It was in the mid-summer of the early ’70s that I met MF Husain for the first time. We, a group of two artists, were holding an exhibition of our paintings at a gallery of AIFACS in New Delhi. In those days, very few visitors would visit art galleries in the summer. But lo and behold, one afternoon, Husain, whom I always admired since my art school days, dropped by. Looking keenly at each work, he spent quite some time there, but left without having a word with us. Surprisingly enough, he returned to the gallery a minute or so after his leaving. He went straight to one of my small-sized paintings and gave it a closer look. While pointing towards that painting, he patted me and left. It was an encouraging moment that I have been cherishing.
My next meeting with him was in the beginning of the ’80s, when he came to Chandigarh for helping a charitable organisation that was running a home for the destitute and physically challenged children, through the sale of artwork.
Apart from donating some of his graphic prints and posters, Husain painted on the spot six small canvases in less than two hours, like a possessed hurricane! While each of his freshly executed painting was priced at Rs 5,000, his graphic prints were priced at Rs 500 each. Not so strangely, all those works were sold then and there and fetched more than Rs 40,000 for the organisation.
I do not remember the people who had purchased his works then for a charitable cause.

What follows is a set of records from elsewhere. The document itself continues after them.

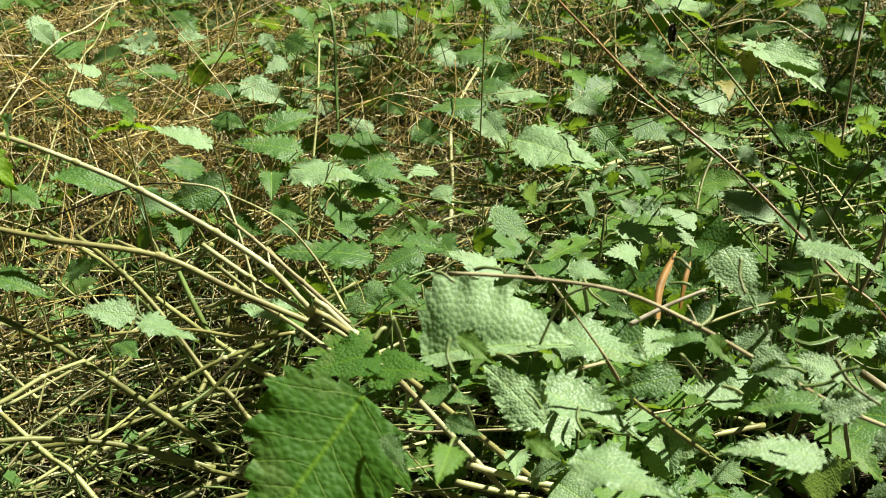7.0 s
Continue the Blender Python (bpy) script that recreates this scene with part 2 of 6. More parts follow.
def leaf_mesh(name, mat, seed, teeth=12, step=4, wide=0.33, depth=0.05, fold=0.18, arch=0.1, eaten=0.0, slim=0.0, quilt=0.012, ripple=0.08, curl=0.0, crease=0.0, lobe=0.06, blunt=1.0, fine=False, coarse=False):
    """A saw-toothed leaf one unit long, from its base at the origin along +x, its upper side to +z. wide: half its width."""
    rng = random.Random(seed)
    skew, bend = rng.uniform(-0.05, 0.05), rng.uniform(-0.04, 0.04)
    twist = rng.uniform(-0.35, 0.35)
    phases = {3: (0.0, 0.36, 0.72), 4: (0.0, 0.24, 0.5, 0.74), 6: (0.0, 0.13, 0.27, 0.44, 0.6, 0.78)}[step]
    half = (0.0, 0.1, 0.22, 0.34, 0.46, 0.58, 0.7, 0.8, 0.9, 1.0) if fine else (0.0, 0.45, 0.85, 1.0) if coarse else (0.0, 0.24, 0.5, 0.72, 0.87, 1.0)
    across = [-u for u in reversed(half[1:])] + list(half)
    peak = 0.25 + slim

    def outline(x):
        if x < peak:
            return wide * (1 - ((peak - x) / peak) ** 2.3) ** 0.6
        q = (x - peak) / (1 - peak)
        return wide * (1 - q) ** blunt * (1 + 0.42 * q - 0.3 * q * q)

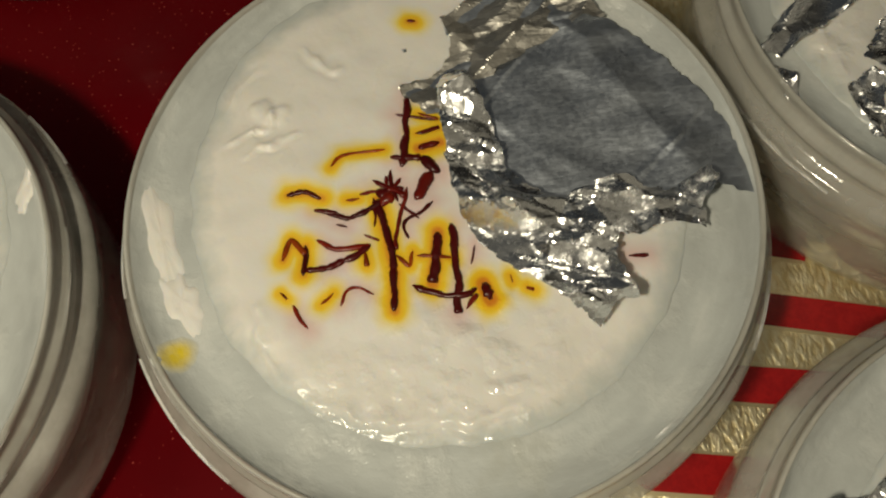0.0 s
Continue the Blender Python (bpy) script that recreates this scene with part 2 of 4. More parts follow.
PALE_GOLD = material("pale_gold", (0.86, 0.74, 0.48), 0.42, 1.0)[0]
STIPPLE = print_material("stippled_red_print", (0.40, 0.012, 0.010), (0.70, 0.05, 0.03), 0.35)


# ---- mesh helpers ----
def mesh_object(name, verts, faces, mat, parent=None, label="", smooth=True):
    me = bpy.data.meshes.new(name)
    me.from_pydata(verts, [], faces)
    me.materials.append(mat)
    me.polygons.foreach_set("use_smooth", [smooth] * len(me.polygons))
    me.update()
    ob = new(name, me)
    ob.parent = parent
    if label:
        ob["label"] = label
    return ob


def lathe(name, profile, mat, parent, label="", n=128, wobble=0.0):
    """a turned ring from (radius, height) pairs in metres"""
    verts, faces, k = [], [], len(profile)
    for i in range(n):
        a = 2 * math.pi * i / n
        for r, z in profile:
            q = 1 + wobble * noise.noise((math.cos(a) * 2, math.sin(a) * 2, z * 90))
            verts.append((r * q * math.cos(a), r * q * math.sin(a), z))
    for i in range(n):
        j = (i + 1) % n
        for p in range(k - 1):
            faces.append((i * k + p, j * k + p, j * k + p + 1, i * k + p + 1))
    return mesh_object(name, verts, faces, mat, parent, label)


def near(points, path):
    """distance of each of the points to a polyline"""
    best = np.full(len(points), 1e9)
    for a, b in zip(path[:-1], path[1:]):
        a, b = np.array(a, float), np.array(b, float)
        d = b - a
        t = np.clip(((points - a) @ d) / max(d @ d, 1e-9), 0, 1)
        best = np.minimum(best, np.hypot(*(points - a - t[:, None] * d).T))
    return best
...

Today, they must be thanking their stars for such a profitable investment, for in a recently held auction in Mumbai, one of Husain’s 1972 painting titled, ‘Battle of Ganga and Jamuna’, fetched a record price of Rs 13.44 crore!
While Husain was painting, in his inimitable quick style, I clicked the growing process of one of his paintings, from a blank canvas to its finish. Out of about 30 photographs, a dozen of them were published, along with a small write-up, as a photo-feature in the then popular, but now defunct The Illustrated Weekly of India. While remembering Husain on his 105th birth anniversary, one cannot forget the way we, as a country, mistreated him. On the one hand, the government bestowed upon him many national honours, including Padma Shri (1966), Padma Bhushan (1973) and Padma Vibhushan (1991), but on the other, it allowed the knitting of an uncongenial atmosphere around him. He remained in a self-imposed exile from 2006. Husain reportedly kept longing to return to his homeland till his death in 2011.
His birth anniversary falls on September 17. Since true artists cannot be bound by geographical or religious boundaries, Husain would be remembered with great pride and respect by one and all.